▸ Direction
Repeat each line exactly, leaving nothing out.

▸ Raw data

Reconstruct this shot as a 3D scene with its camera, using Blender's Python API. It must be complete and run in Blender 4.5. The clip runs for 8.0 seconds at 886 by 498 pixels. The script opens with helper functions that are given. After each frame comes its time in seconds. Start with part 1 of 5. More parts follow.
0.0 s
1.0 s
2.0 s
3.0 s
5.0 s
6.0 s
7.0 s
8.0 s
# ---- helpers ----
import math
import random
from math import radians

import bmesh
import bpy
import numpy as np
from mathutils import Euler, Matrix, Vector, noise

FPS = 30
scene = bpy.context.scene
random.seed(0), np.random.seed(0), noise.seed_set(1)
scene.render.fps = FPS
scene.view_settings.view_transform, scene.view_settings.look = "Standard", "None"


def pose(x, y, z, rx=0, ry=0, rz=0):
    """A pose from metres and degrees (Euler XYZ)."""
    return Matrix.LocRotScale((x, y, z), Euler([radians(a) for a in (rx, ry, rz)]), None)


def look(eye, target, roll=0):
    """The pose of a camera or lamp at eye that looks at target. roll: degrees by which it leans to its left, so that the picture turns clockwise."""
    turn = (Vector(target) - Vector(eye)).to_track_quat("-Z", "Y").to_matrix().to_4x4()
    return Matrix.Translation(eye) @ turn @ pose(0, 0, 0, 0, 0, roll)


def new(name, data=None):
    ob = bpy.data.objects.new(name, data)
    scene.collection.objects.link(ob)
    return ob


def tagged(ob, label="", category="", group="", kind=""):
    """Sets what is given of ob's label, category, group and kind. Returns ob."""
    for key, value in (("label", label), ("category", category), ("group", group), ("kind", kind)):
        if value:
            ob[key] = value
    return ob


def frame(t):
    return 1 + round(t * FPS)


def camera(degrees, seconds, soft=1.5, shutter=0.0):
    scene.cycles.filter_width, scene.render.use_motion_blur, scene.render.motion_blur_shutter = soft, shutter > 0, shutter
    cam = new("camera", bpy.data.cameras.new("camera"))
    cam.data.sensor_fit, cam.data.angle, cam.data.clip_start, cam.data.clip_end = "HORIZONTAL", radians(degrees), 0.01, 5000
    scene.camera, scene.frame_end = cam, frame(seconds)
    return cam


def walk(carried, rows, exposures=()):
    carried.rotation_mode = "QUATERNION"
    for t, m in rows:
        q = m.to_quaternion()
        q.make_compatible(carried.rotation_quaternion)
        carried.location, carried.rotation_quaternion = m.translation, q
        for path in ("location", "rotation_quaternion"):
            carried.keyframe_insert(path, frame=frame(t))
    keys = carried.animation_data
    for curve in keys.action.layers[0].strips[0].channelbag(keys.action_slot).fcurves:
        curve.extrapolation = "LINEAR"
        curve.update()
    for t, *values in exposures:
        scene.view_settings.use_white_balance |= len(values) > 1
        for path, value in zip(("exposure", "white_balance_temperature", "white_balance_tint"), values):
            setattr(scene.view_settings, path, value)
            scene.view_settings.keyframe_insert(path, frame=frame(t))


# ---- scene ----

▸ Written solution
Reconstruct this shot as a 3D scene with its camera, using Blender's Python API. It must be complete and run in Blender 4.5. The clip runs for 8.0 seconds at 886 by 498 pixels. The script opens with helper functions that are given. After each frame comes its time in seconds. Start with part 1 of 5. More parts follow.
0.0 s
1.0 s
2.0 s
3.0 s
5.0 s
6.0 s
7.0 s
8.0 s
# ---- helpers ----
import math
import random
from math import radians

import bmesh
import bpy
import numpy as np
from mathutils import Euler, Matrix, Vector, noise

FPS = 30
scene = bpy.context.scene
random.seed(0), np.random.seed(0), noise.seed_set(1)
scene.render.fps = FPS
scene.view_settings.view_transform, scene.view_settings.look = "Standard", "None"


def pose(x, y, z, rx=0, ry=0, rz=0):
    """A pose from metres and degrees (Euler XYZ)."""
    return Matrix.LocRotScale((x, y, z), Euler([radians(a) for a in (rx, ry, rz)]), None)


def look(eye, target, roll=0):
    """The pose of a camera or lamp at eye that looks at target. roll: degrees by which it leans to its left, so that the picture turns clockwise."""
    turn = (Vector(target) - Vector(eye)).to_track_quat("-Z", "Y").to_matrix().to_4x4()
    return Matrix.Translation(eye) @ turn @ pose(0, 0, 0, 0, 0, roll)


def new(name, data=None):
    ob = bpy.data.objects.new(name, data)
    scene.collection.objects.link(ob)
    return ob


def tagged(ob, label="", category="", group="", kind=""):
    """Sets what is given of ob's label, category, group and kind. Returns ob."""
    for key, value in (("label", label), ("category", category), ("group", group), ("kind", kind)):
        if value:
            ob[key] = value
    return ob


def frame(t):
    return 1 + round(t * FPS)


def camera(degrees, seconds, soft=1.5, shutter=0.0):
    scene.cycles.filter_width, scene.render.use_motion_blur, scene.render.motion_blur_shutter = soft, shutter > 0, shutter
    cam = new("camera", bpy.data.cameras.new("camera"))
    cam.data.sensor_fit, cam.data.angle, cam.data.clip_start, cam.data.clip_end = "HORIZONTAL", radians(degrees), 0.01, 5000
    scene.camera, scene.frame_end = cam, frame(seconds)
    return cam


def walk(carried, rows, exposures=()):
    carried.rotation_mode = "QUATERNION"
    for t, m in rows:
        q = m.to_quaternion()
        q.make_compatible(carried.rotation_quaternion)
        carried.location, carried.rotation_quaternion = m.translation, q
        for path in ("location", "rotation_quaternion"):
            carried.keyframe_insert(path, frame=frame(t))
    keys = carried.animation_data
    for curve in keys.action.layers[0].strips[0].channelbag(keys.action_slot).fcurves:
        curve.extrapolation = "LINEAR"
        curve.update()
    for t, *values in exposures:
        scene.view_settings.use_white_balance |= len(values) > 1
        for path, value in zip(("exposure", "white_balance_temperature", "white_balance_tint"), values):
            setattr(scene.view_settings, path, value)
            scene.view_settings.keyframe_insert(path, frame=frame(t))


# ---- scene ----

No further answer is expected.